Air France and KLM extend their offer in Brazil thanks to their growing partnership with GOL

28/01/2010 12:04 (01:51 minutes ago)
The FINANCIAL -- GOL, Latin America’s largest low cost and low fare airline, Air France and KLM, as one of the global leaders in air transport, extended on January 12th their joint offer in Brazil thanks to new code-share flights operated by GOL.



"Air France customers have now access to flights operated by GOL departing from Rio de Janeiro and São Paulo international airports to six domestic destinations in Brazil: Brasília, Belo Horizonte, Curitiba, Florianópolis, Salvador and Vitória. Connecting flights are offered at the same airport. Seven other destinations will be added soon. With this code-share agreement, Air France offers its passengers travelling from Europe, Africa, the Middle East and Asia more destinations and more connecting opportunities to Brazil," Air France informed.

KLM and GOL also signed a code-share agreement, aiming at offering the Dutch airline domestic and regional flights as well as flights to Buenos Aires, Argentina*, operated by GOL departing from Guarulhos international airport.

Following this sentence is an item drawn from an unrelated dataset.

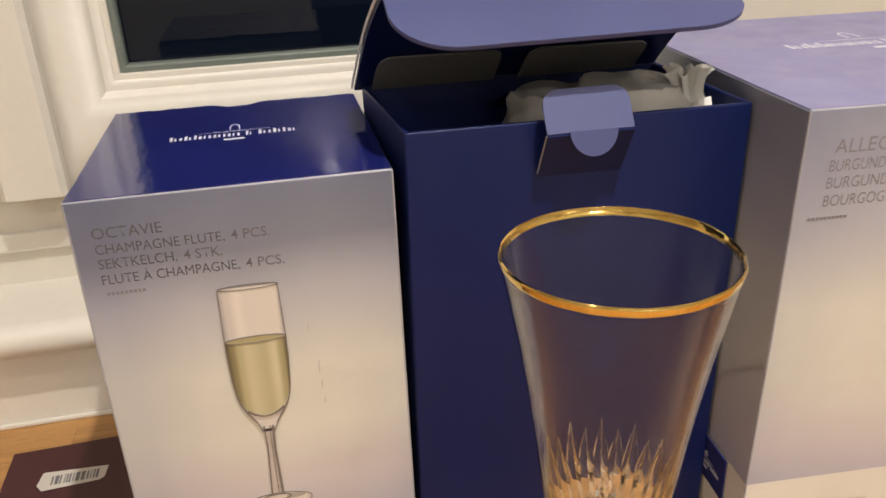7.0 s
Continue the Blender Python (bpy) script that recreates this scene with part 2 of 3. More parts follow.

GOL will benefit from global Air France and KLM sales channels, improving the number of passengers and the load factor on flights operated by the Brazilian airline.

Brazil represents a key market for the Group, together Air France and KLM currently operate 31 flights per week from Paris-Charles de Gaulle and Amsterdam-Schiphol to São Paulo and Rio de Janeiro.

Christian Herzog, Americas Senior Vice President Air France KLM says: "This growing partnership with GOL demonstrates once again our willingness to develop our position in Brazil. It offers our customers travelling to and from Brazil a larger choice of destinations and schedules, which reflects our group’s strategy: to ensure the best possible services between Europe and the rest of the world”.

Pieter Elbers, Senior Vice President Network and Alliances KLM says that Air France and KLM offer excellent services between Brazil, South America’s largest economic power and tourist destination, and Paris-Charles de Gaulle & Amsterdam-Schiphol, and the rest of Europe, Africa, Middle East and Asia. "By developing our network and airline partnerships, we will also be able to cope better with the economic crisis.”

The three airlines have already implemented the integration agreement of their frequent flyer programmes. Thanks to this partnership, over 6.5 million members of the GOL frequent flyer programme SMILES and the 15 million AIR FRANCE-KLM Flying Blue members, are already earning miles and having access to award tickets on the networks of the three airlines. Together, the three airlines offer 3,300 daily flights to around 300 destinations in 114 countries, with complementary networks.